From 25 Nov-10 Dec is the International 16 Days Campaign to Eliminate Violence against Women. Today—day four—asks people to look at their media (blogosphere) for coverage of violence against women and to note sensationalistic coverage & posts. As we’ve seen in this ongoing thread and other blog coverage, these ‘discussions’ ignore that most rapists & abusers know their victims; in such posts, abusers and some bloggers reduce the case to titillating & entertaining details, and ignore the unequal power relationships in rapes and domestic abuse that result in lingering physical, socio-emotional injuries and even death.

As reflected in others’ comments, I also encourage people to educate themselves more about these issues and get in involved community discussion and action such as recently initiated by Adhunika and Sakhi in NYC.

****Check out a new resource from January 2008: New Blogsite OUT AGAINST ABUSE to educate and organize the South Asian Community about domestic violence-gender abuse--please read, comment, and discuss this resource!****

For more info about the 16 days campaign:
http://www.cwgl.rutgers.edu/16days/home.html

and to use ICT-blogs to end violence against women:
http://www.takebackthetech.net/frontpage"

Finally, I reiterate the points that I made in comment #5 in early November:

1. Sajid is a fugitive, who skipped his court hearing over charges filed in USA (they will not be transferred to Bangladesh!).

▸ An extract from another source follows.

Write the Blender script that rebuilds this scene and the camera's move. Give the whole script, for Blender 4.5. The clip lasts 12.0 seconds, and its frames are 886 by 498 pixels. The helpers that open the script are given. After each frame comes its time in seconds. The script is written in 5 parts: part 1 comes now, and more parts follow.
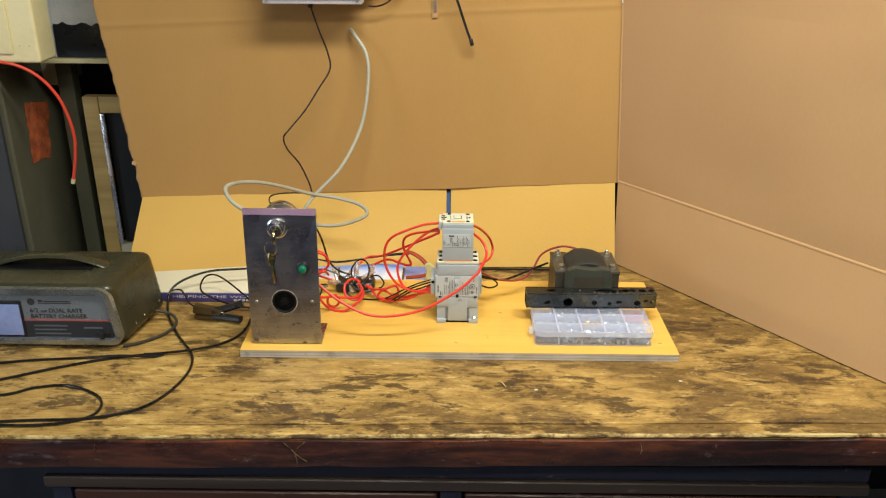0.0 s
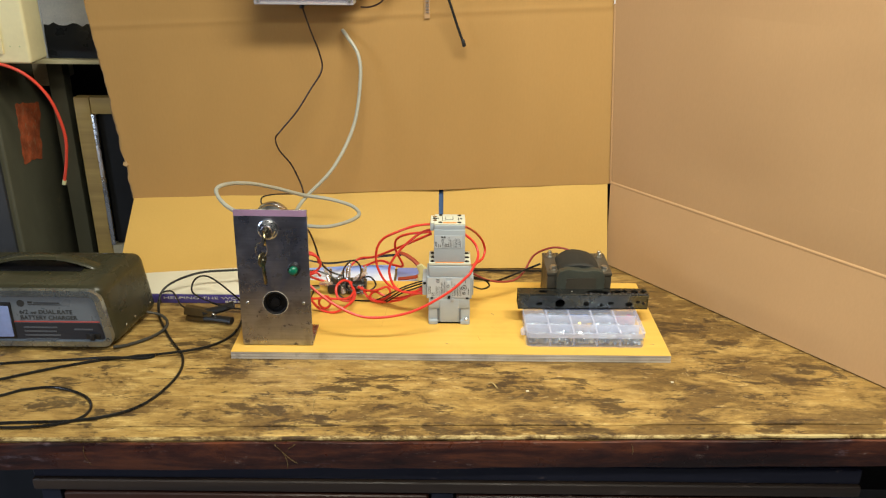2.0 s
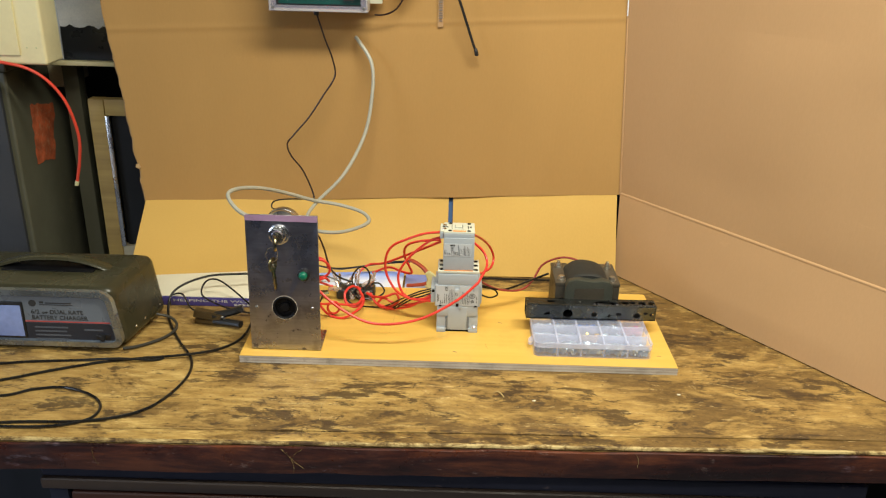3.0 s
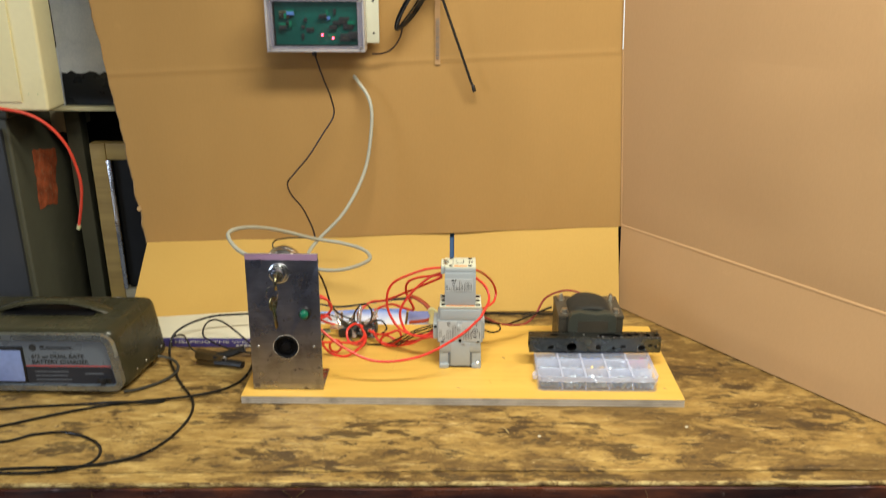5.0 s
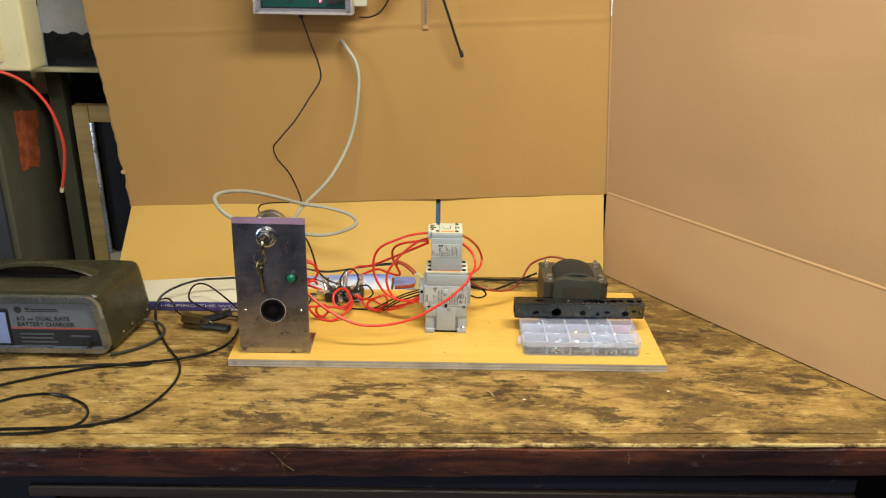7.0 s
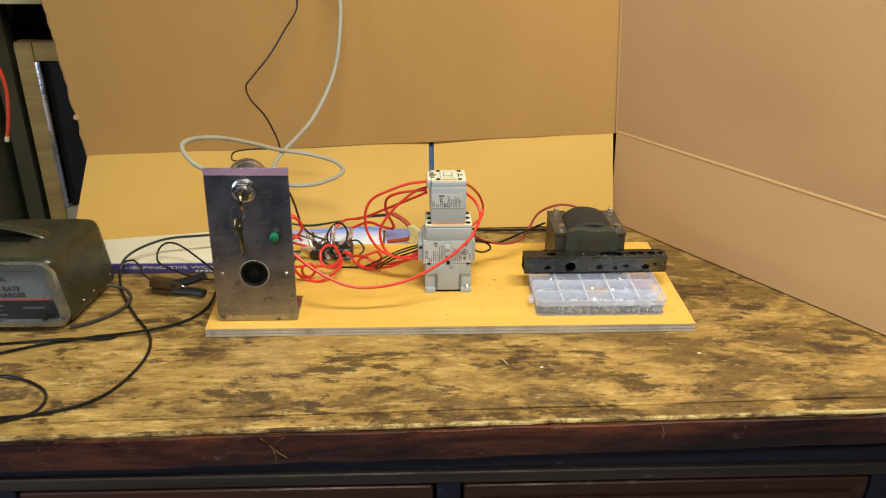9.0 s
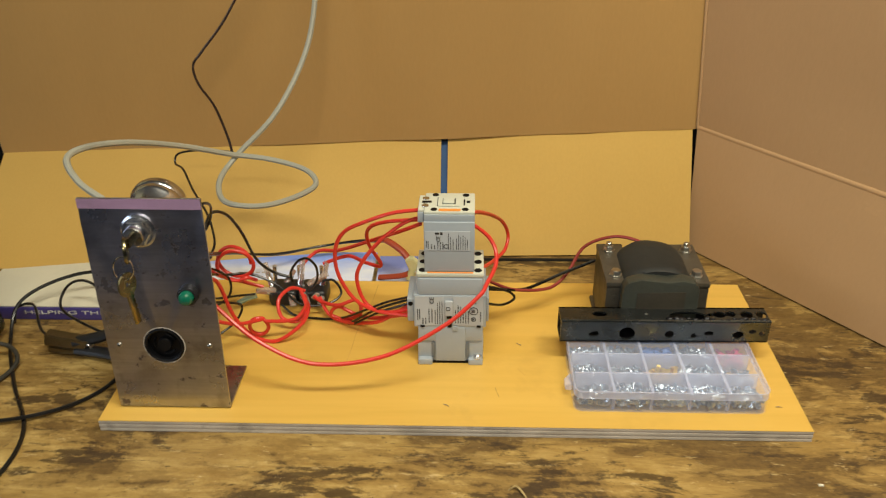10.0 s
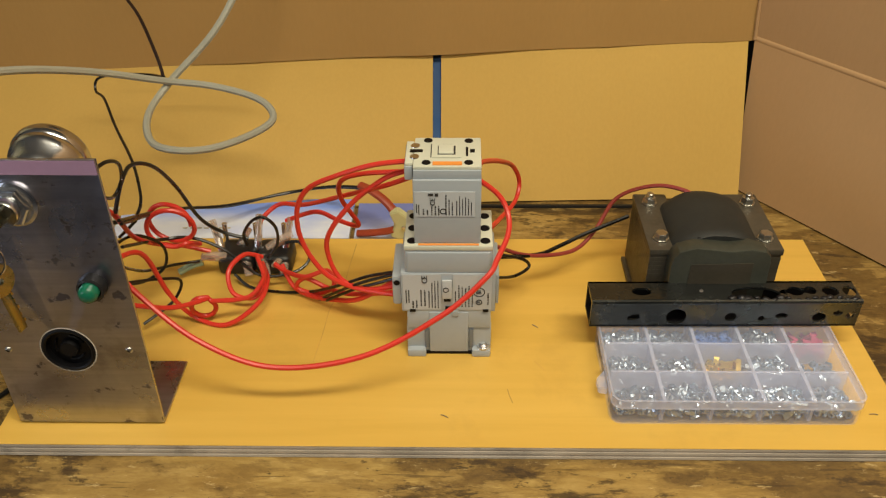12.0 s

Next hearing date: 3 December.
2. None of his posts-rationalizations about his USA felony charges will work in any USA court defense.
3. Any people who have been hiding him from police and the court can be subject to charges of obstruction of justice.
4. If Sajid is on a student visa at Colombia University and has not been attending classes because he is in hiding, then he is violating the terms of his student visa and subject to deportation. Immigration and SEVIS are probably very interested in finding him, too.